**RAW DATA**:
--

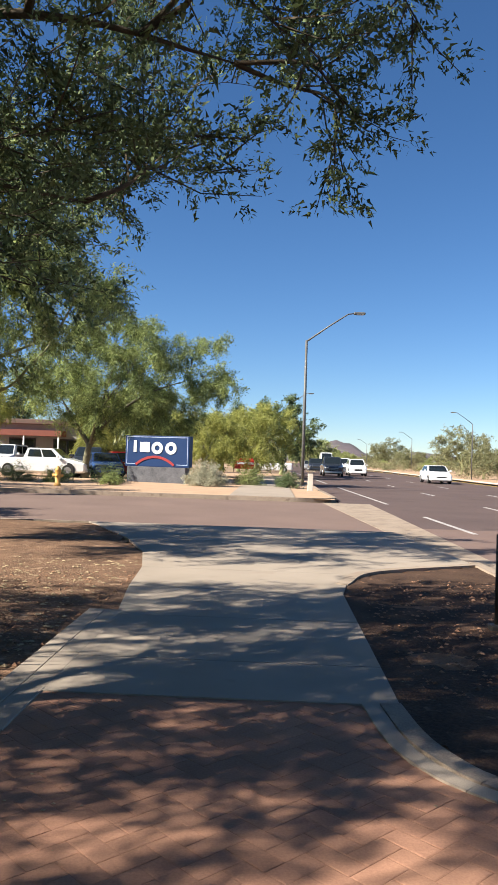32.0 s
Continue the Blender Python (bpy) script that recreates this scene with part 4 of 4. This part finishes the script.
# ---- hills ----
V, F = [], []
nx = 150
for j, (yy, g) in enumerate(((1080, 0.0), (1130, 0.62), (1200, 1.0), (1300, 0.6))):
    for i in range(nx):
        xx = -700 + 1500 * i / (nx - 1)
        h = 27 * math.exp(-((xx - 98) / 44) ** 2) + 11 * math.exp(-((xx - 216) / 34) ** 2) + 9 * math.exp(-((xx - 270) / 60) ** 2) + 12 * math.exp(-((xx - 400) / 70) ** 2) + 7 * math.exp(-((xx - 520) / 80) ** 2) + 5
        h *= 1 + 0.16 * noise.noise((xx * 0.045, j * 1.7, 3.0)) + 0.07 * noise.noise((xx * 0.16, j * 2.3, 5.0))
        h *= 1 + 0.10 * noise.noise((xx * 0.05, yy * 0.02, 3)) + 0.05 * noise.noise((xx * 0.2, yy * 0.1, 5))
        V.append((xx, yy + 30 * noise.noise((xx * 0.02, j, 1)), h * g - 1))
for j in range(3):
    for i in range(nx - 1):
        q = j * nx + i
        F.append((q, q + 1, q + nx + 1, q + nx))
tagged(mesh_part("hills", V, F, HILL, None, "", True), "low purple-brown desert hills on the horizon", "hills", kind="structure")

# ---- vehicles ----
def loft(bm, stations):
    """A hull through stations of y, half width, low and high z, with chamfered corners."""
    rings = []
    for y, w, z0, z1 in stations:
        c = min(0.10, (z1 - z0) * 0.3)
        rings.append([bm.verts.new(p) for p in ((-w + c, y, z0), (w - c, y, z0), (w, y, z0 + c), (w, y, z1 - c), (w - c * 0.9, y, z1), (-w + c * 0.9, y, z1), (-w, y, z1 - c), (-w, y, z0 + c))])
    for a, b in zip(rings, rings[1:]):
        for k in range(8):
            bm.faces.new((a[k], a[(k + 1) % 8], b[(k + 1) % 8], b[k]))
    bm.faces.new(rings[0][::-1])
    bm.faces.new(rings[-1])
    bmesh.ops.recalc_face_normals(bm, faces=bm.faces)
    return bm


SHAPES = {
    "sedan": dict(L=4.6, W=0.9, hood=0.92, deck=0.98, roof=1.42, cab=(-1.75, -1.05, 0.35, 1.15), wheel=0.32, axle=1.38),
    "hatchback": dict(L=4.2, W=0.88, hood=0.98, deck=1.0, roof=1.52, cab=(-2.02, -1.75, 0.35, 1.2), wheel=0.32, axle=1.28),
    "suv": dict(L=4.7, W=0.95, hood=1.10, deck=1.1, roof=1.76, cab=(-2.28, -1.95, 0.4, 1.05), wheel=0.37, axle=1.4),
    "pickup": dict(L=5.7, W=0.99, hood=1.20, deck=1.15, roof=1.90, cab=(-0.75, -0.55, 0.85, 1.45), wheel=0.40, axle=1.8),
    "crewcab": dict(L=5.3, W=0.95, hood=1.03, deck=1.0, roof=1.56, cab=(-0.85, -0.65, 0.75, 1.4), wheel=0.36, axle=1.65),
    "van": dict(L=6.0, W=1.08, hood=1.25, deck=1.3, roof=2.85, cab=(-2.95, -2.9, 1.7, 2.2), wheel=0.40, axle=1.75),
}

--

**TASK OBJECTIVE**: Restate the full listing verbatim and drop every picture.

**RESPONSE TO THIS EXERCISE**:
32.0 s
Continue the Blender Python (bpy) script that recreates this scene with part 4 of 4. This part finishes the script.
# ---- hills ----
V, F = [], []
nx = 150
for j, (yy, g) in enumerate(((1080, 0.0), (1130, 0.62), (1200, 1.0), (1300, 0.6))):
    for i in range(nx):
        xx = -700 + 1500 * i / (nx - 1)
        h = 27 * math.exp(-((xx - 98) / 44) ** 2) + 11 * math.exp(-((xx - 216) / 34) ** 2) + 9 * math.exp(-((xx - 270) / 60) ** 2) + 12 * math.exp(-((xx - 400) / 70) ** 2) + 7 * math.exp(-((xx - 520) / 80) ** 2) + 5
        h *= 1 + 0.16 * noise.noise((xx * 0.045, j * 1.7, 3.0)) + 0.07 * noise.noise((xx * 0.16, j * 2.3, 5.0))
        h *= 1 + 0.10 * noise.noise((xx * 0.05, yy * 0.02, 3)) + 0.05 * noise.noise((xx * 0.2, yy * 0.1, 5))
        V.append((xx, yy + 30 * noise.noise((xx * 0.02, j, 1)), h * g - 1))
for j in range(3):
    for i in range(nx - 1):
        q = j * nx + i
        F.append((q, q + 1, q + nx + 1, q + nx))
tagged(mesh_part("hills", V, F, HILL, None, "", True), "low purple-brown desert hills on the horizon", "hills", kind="structure")

# ---- vehicles ----
def loft(bm, stations):
    """A hull through stations of y, half width, low and high z, with chamfered corners."""
    rings = []
    for y, w, z0, z1 in stations:
        c = min(0.10, (z1 - z0) * 0.3)
        rings.append([bm.verts.new(p) for p in ((-w + c, y, z0), (w - c, y, z0), (w, y, z0 + c), (w, y, z1 - c), (w - c * 0.9, y, z1), (-w + c * 0.9, y, z1), (-w, y, z1 - c), (-w, y, z0 + c))])
    for a, b in zip(rings, rings[1:]):
        for k in range(8):
            bm.faces.new((a[k], a[(k + 1) % 8], b[(k + 1) % 8], b[k]))
    bm.faces.new(rings[0][::-1])
    bm.faces.new(rings[-1])
    bmesh.ops.recalc_face_normals(bm, faces=bm.faces)
    return bm


SHAPES = {
    "sedan": dict(L=4.6, W=0.9, hood=0.92, deck=0.98, roof=1.42, cab=(-1.75, -1.05, 0.35, 1.15), wheel=0.32, axle=1.38),
    "hatchback": dict(L=4.2, W=0.88, hood=0.98, deck=1.0, roof=1.52, cab=(-2.02, -1.75, 0.35, 1.2), wheel=0.32, axle=1.28),
    "suv": dict(L=4.7, W=0.95, hood=1.10, deck=1.1, roof=1.76, cab=(-2.28, -1.95, 0.4, 1.05), wheel=0.37, axle=1.4),
    "pickup": dict(L=5.7, W=0.99, hood=1.20, deck=1.15, roof=1.90, cab=(-0.75, -0.55, 0.85, 1.45), wheel=0.40, axle=1.8),
    "crewcab": dict(L=5.3, W=0.95, hood=1.03, deck=1.0, roof=1.56, cab=(-0.85, -0.65, 0.75, 1.4), wheel=0.36, axle=1.65),
    "van": dict(L=6.0, W=1.08, hood=1.25, deck=1.3, roof=2.85, cab=(-2.95, -2.9, 1.7, 2.2), wheel=0.40, axle=1.75),
}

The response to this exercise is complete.